4. **Scale Context:** The left chart's log scale compresses the high end of the x-axis, making the performance gains of the Goedel model appear more linear. The right chart's linear scale clearly shows the rapid saturation of the Kimina+Apollo model.
### Interpretation
This data demonstrates that the "Apollo" component is a highly effective enhancement for increasing the accuracy of these AI models, particularly in **low-compute or early-budget scenarios**. The primary benefit appears to be a dramatic improvement in **sample efficiency**—achieving high accuracy with a much smaller "pass budget."
The difference in curve shapes between the two models suggests that Apollo's integration or effect may be architecture-dependent. The Kimina model (right) benefits from an extremely rapid initial gain, making it suitable for applications where the computational budget is severely constrained. The Goedel model (left) shows a more sustained, gradual improvement, which might be preferable in scenarios where scaling the budget further is possible and continued gains are valuable.

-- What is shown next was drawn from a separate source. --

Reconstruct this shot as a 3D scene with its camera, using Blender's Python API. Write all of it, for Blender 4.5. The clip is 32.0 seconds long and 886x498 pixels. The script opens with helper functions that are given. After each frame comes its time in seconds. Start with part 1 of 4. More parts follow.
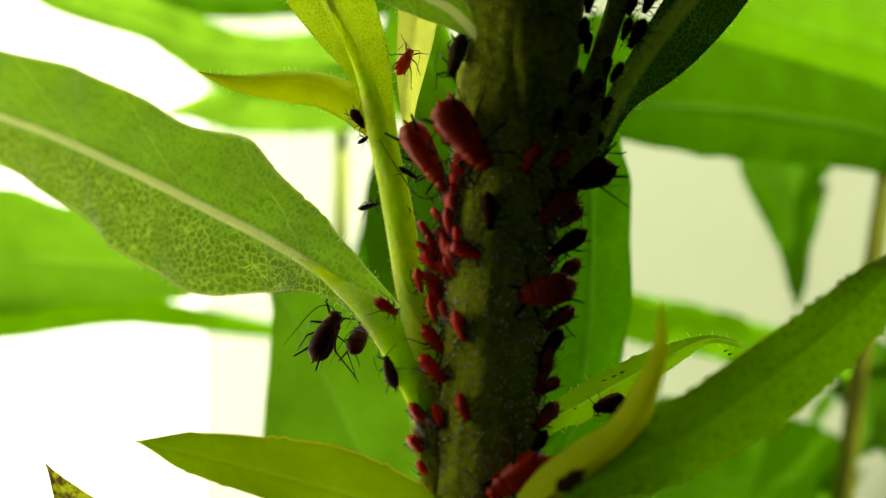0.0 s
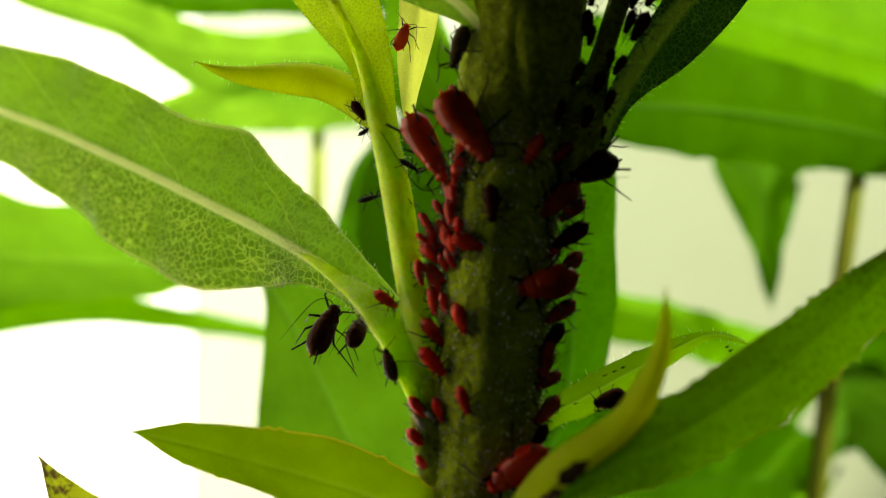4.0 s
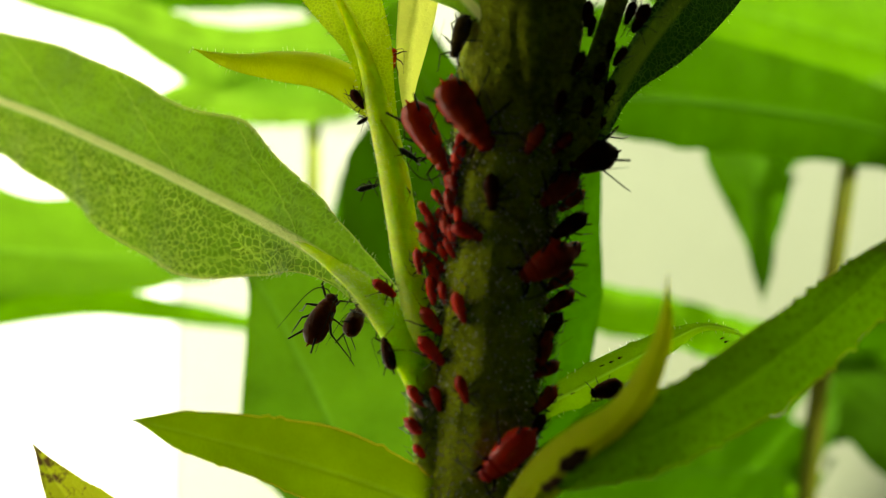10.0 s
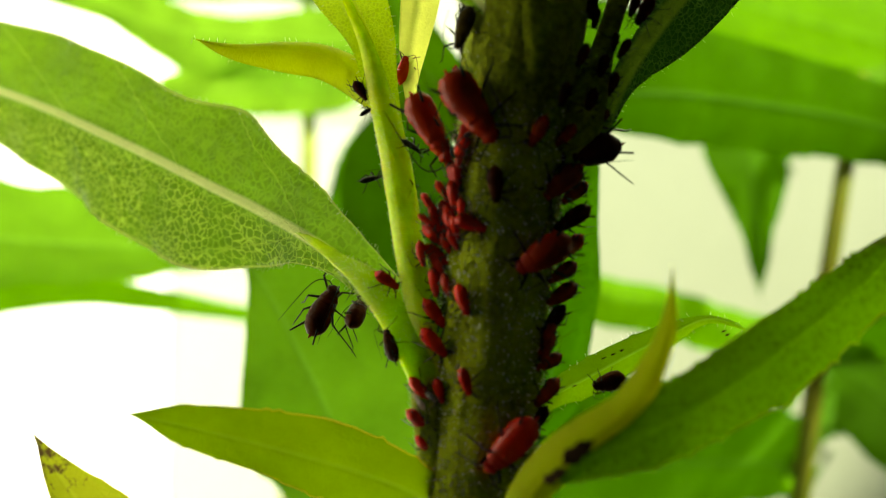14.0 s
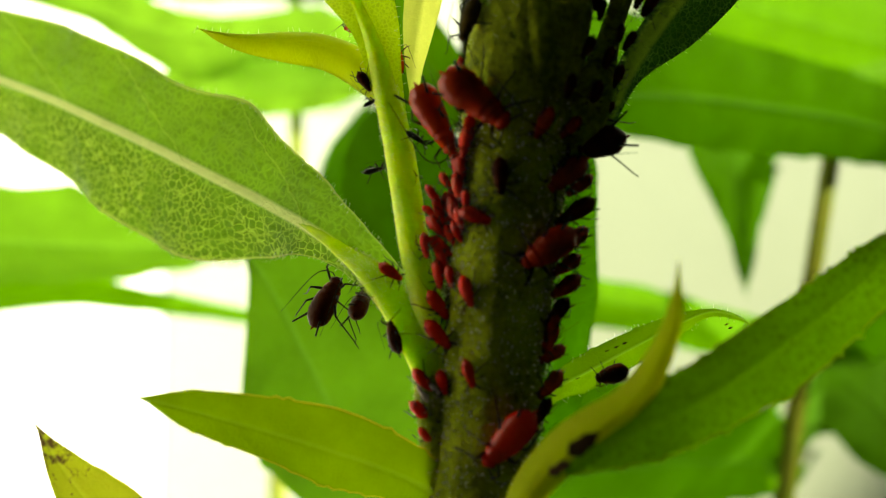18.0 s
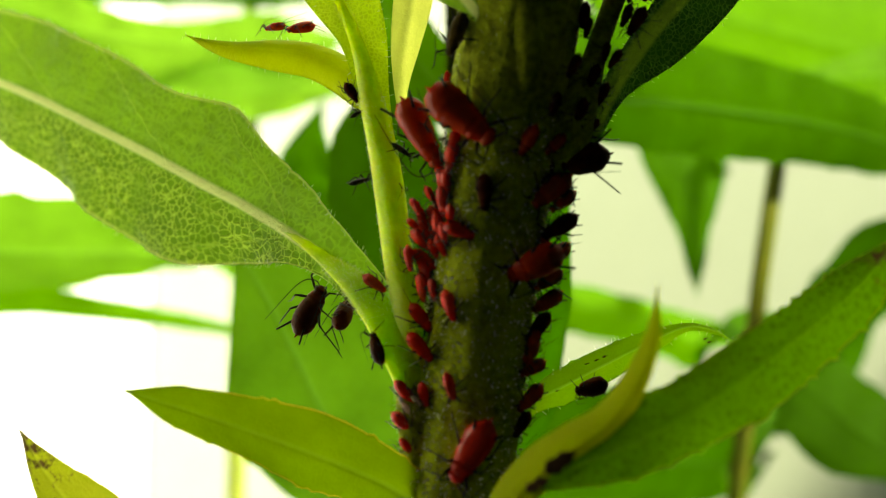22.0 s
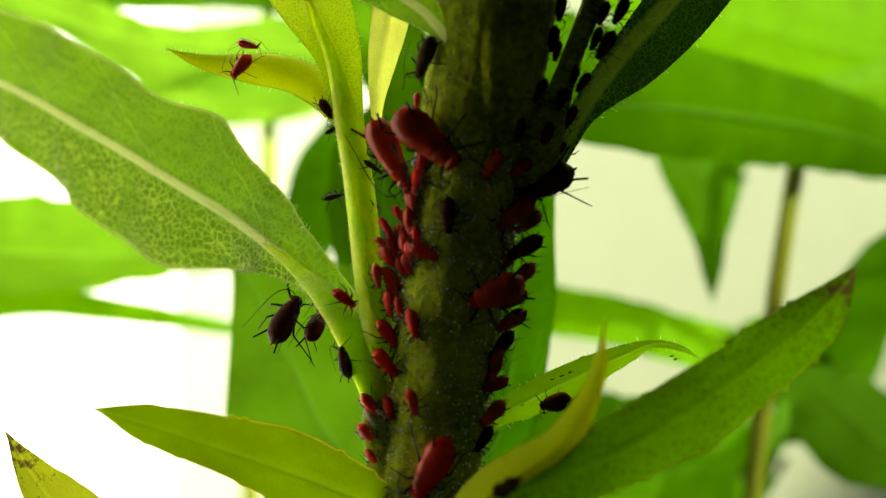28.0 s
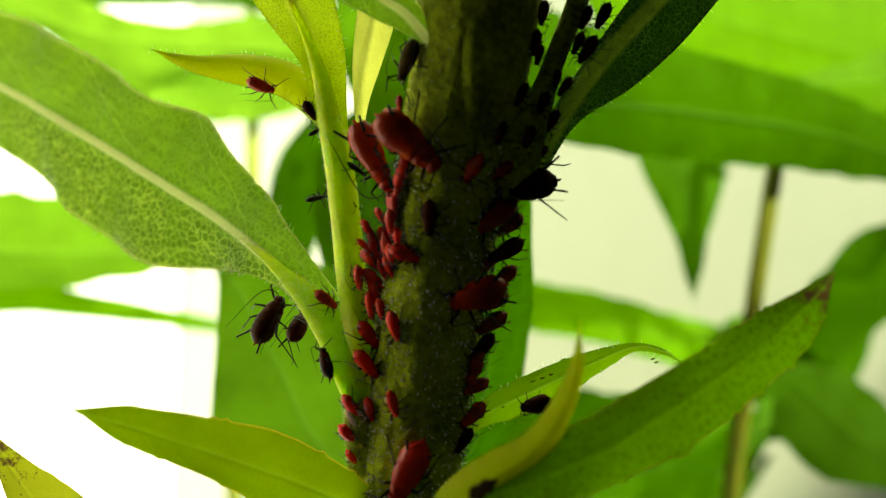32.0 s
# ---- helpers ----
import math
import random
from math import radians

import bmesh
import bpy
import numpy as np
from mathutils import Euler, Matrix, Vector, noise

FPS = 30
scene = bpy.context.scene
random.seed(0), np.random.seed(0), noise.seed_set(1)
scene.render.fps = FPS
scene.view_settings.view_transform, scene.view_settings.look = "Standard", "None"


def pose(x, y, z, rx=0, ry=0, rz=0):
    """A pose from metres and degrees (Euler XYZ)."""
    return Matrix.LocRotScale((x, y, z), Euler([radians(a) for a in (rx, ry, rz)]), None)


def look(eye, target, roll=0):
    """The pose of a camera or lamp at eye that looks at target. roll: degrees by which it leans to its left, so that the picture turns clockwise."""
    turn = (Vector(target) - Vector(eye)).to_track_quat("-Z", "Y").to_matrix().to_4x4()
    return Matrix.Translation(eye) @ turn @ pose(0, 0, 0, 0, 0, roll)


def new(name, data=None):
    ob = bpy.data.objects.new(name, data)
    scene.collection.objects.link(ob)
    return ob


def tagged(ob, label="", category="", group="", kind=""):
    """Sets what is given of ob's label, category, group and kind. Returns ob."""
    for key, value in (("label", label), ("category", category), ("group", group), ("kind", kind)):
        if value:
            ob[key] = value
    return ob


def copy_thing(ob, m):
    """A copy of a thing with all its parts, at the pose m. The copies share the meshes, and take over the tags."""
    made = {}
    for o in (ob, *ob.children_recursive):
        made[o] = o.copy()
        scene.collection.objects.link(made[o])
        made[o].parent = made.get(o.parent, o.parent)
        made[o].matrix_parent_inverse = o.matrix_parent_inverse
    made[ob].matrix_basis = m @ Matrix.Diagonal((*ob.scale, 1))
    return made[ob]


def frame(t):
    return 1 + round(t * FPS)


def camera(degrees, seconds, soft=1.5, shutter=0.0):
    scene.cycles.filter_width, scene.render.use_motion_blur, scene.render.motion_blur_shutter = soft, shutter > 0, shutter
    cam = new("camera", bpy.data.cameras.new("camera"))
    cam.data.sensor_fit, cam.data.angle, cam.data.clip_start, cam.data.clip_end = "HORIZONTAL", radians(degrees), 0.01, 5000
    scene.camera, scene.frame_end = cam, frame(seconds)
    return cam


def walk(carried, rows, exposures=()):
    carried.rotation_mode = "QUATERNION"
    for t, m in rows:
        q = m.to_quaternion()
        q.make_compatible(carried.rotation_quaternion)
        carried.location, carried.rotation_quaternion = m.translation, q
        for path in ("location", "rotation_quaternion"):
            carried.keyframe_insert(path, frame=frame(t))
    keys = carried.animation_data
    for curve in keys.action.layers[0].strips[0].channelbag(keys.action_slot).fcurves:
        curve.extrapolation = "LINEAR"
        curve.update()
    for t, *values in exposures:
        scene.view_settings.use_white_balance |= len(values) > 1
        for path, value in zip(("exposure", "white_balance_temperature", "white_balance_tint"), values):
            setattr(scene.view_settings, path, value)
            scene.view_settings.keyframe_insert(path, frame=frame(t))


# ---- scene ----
cam = camera(51.80, 32.0, 1.2)
cam.data.dof.use_dof = True
cam.data.dof.focus_distance, cam.data.dof.aperture_fstop = 0.0520, 25.0
walk(cam, [
    (0.0, pose(0.000000, 0.000000, 1.000000, 90.008, 0.002, 0.010)),
    (0.5, pose(-0.000049, 0.000274, 0.999500, 90.333, -0.084, 0.023)),
    (1.0, pose(-0.000319, 0.000496, 0.999131, 90.602, -0.228, -0.284)),
    (1.5, pose(-0.000324, 0.000443, 0.999052, 90.734, -0.307, -0.306)),
    (2.0, pose(-0.000334, 0.000423, 0.998899, 90.899, -0.302, -0.273)),
    (2.5, pose(-0.000300, 0.000372, 0.999033, 90.833, -0.368, -0.315)),
    (3.0, pose(-0.000356, 0.000345, 0.999005, 90.714, -0.360, -0.439)),
    (3.5, pose(-0.000456, 0.000386, 0.998962, 90.760, -0.383, -0.490)),
    (5.5, pose(-0.000537, 0.000355, 0.999589, 90.071, -0.546, -0.686)),
    (6.0, pose(-0.000684, 0.000295, 0.999481, 90.086, -0.602, -0.786)),
    (6.5, pose(-0.000948, 0.000461, 0.999156, 90.302, -0.802, -1.074)),
    (7.0, pose(-0.001145, 0.000452, 0.998908, 90.445, -0.792, -1.312)),
    (7.5, pose(-0.001170, 0.000489, 0.998902, 90.427, -0.836, -1.383)),
    (8.0, pose(-0.001277, 0.000426, 0.998900, 90.500, -0.789, -1.489)),
    (8.5, pose(-0.001361, 0.000517, 0.998707, 90.517, -0.812, -1.510)),
    (9.0, pose(-0.001347, 0.000631, 0.998565, 90.583, -0.885, -1.545)),
    (9.5, pose(-0.001582, 0.000725, 0.998355, 90.519, -0.858, -1.680)),
    (10.0, pose(-0.001425, 0.000389, 0.998643, 90.477, -0.857, -1.714)),
    (10.5, pose(-0.001628, 0.000540, 0.998464, 90.456, -0.932, -1.841)),
    (11.0, pose(-0.001937, 0.000651, 0.998249, 90.576, -1.039, -2.153)),
    (11.5, pose(-0.002298, 0.000921, 0.997914, 90.761, -1.081, -2.573)),
    (12.0, pose(-0.002411, 0.001018, 0.997817, 90.722, -1.103, -2.671)),
    (12.5, pose(-0.002279, 0.000911, 0.998002, 90.425, -1.118, -2.555)),
    (13.0, pose(-0.001881, 0.000401, 0.998471, 90.181, -1.000, -2.093)),
    (13.5, pose(-0.001811, 0.000347, 0.998585, 90.030, -0.962, -1.992)),
    (14.0, pose(-0.001878, 0.000460, 0.998585, 90.036, -1.088, -2.077)),
    (14.5, pose(-0.002086, 0.000766, 0.998202, 90.124, -1.116, -2.243)),
    (16.5, pose(-0.001856, 0.000207, 0.998842, 89.753, -1.168, -2.143)),
    (17.0, pose(-0.001846, 0.000152, 0.998929, 89.616, -1.223, -2.104)),
    (17.5, pose(-0.002091, 0.000318, 0.998844, 89.468, -1.238, -2.240)),
    (18.0, pose(-0.002351, 0.000573, 0.998526, 89.585, -1.360, -2.401)),
    (18.5, pose(-0.002436, 0.000476, 0.998411, 89.969, -1.615, -2.704)),
    (19.0, pose(-0.002497, 0.000528, 0.998429, 89.902, -1.609, -2.751)),
    (19.5, pose(-0.002606, 0.000674, 0.998503, 89.575, -1.715, -2.842)),
    (20.0, pose(-0.002235, 0.000022, 0.999272, 89.327, -1.736, -2.676)),
    (20.5, pose(-0.002443, 0.000204, 0.999165, 89.179, -1.857, -2.805)),
    (21.0, pose(-0.002434, 0.000314, 0.999396, 89.051, -2.205, -3.083)),
    (21.5, pose(-0.002362, 0.000213, 0.999677, 88.945, -2.270, -3.212)),
    (22.0, pose(-0.002174, 0.000137, 1.000108, 88.567, -2.331, -3.113)),
    (22.5, pose(-0.001110, -0.000430, 1.001054, 88.036, -2.982, -2.567)),
    (23.0, pose(-0.000208, -0.000745, 1.001799, 87.525, -3.031, -1.980)),
    (23.5, pose(0.000225, -0.000486, 1.001971, 87.350, -3.482, -1.820)),
    (24.0, pose(0.000367, -0.000519, 1.002044, 87.329, -3.431, -1.783)),
    (24.5, pose(0.000271, -0.000297, 1.001857, 87.241, -3.475, -1.759)),
    (25.0, pose(0.000461, -0.000542, 1.002257, 87.031, -3.345, -1.547)),
    (25.5, pose(0.000801, -0.000873, 1.002810, 86.608, -3.289, -1.222)),
    (27.5, pose(0.001195, -0.000760, 1.003351, 85.931, -3.289, -0.886)),
    (28.0, pose(0.001227, -0.000889, 1.003562, 85.820, -3.256, -0.890)),
    (28.5, pose(0.001439, -0.001022, 1.004057, 85.342, -3.218, -0.793)),
    (29.0, pose(0.002404, -0.001431, 1.005237, 84.696, -2.958, -0.346)),
    (29.5, pose(0.002797, -0.001484, 1.005729, 84.349, -2.849, -0.029)),
    (30.0, pose(0.002679, -0.001155, 1.005350, 84.330, -3.039, -0.095)),
    (30.5, pose(0.002459, -0.001031, 1.004798, 84.793, -3.126, -0.303)),
    (31.0, pose(0.001957, -0.000657, 1.003737, 85.368, -3.512, -0.684)),
    (31.5, pose(0.001922, -0.000854, 1.003617, 85.568, -3.607, -0.868)),
    (32.0, pose(0.002165, -0.001105, 1.003941, 85.612, -3.683, -0.899)),
], [(0.0, 1.92, 7900.0, -6.0), (11.3, 1.92, 7900.0, -6.0), (12.8, 2.12, 7900.0, -6.0), (32.0, 2.12, 7900.0, -6.0)])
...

The charts effectively argue that adding Apollo is not just a minor improvement but a fundamental shift in the performance-vs-budget curve, allowing these models to reach usable accuracy levels far sooner. The choice between the base and Apollo-enhanced versions would depend on the specific operational constraints (available compute/budget) and required accuracy thresholds.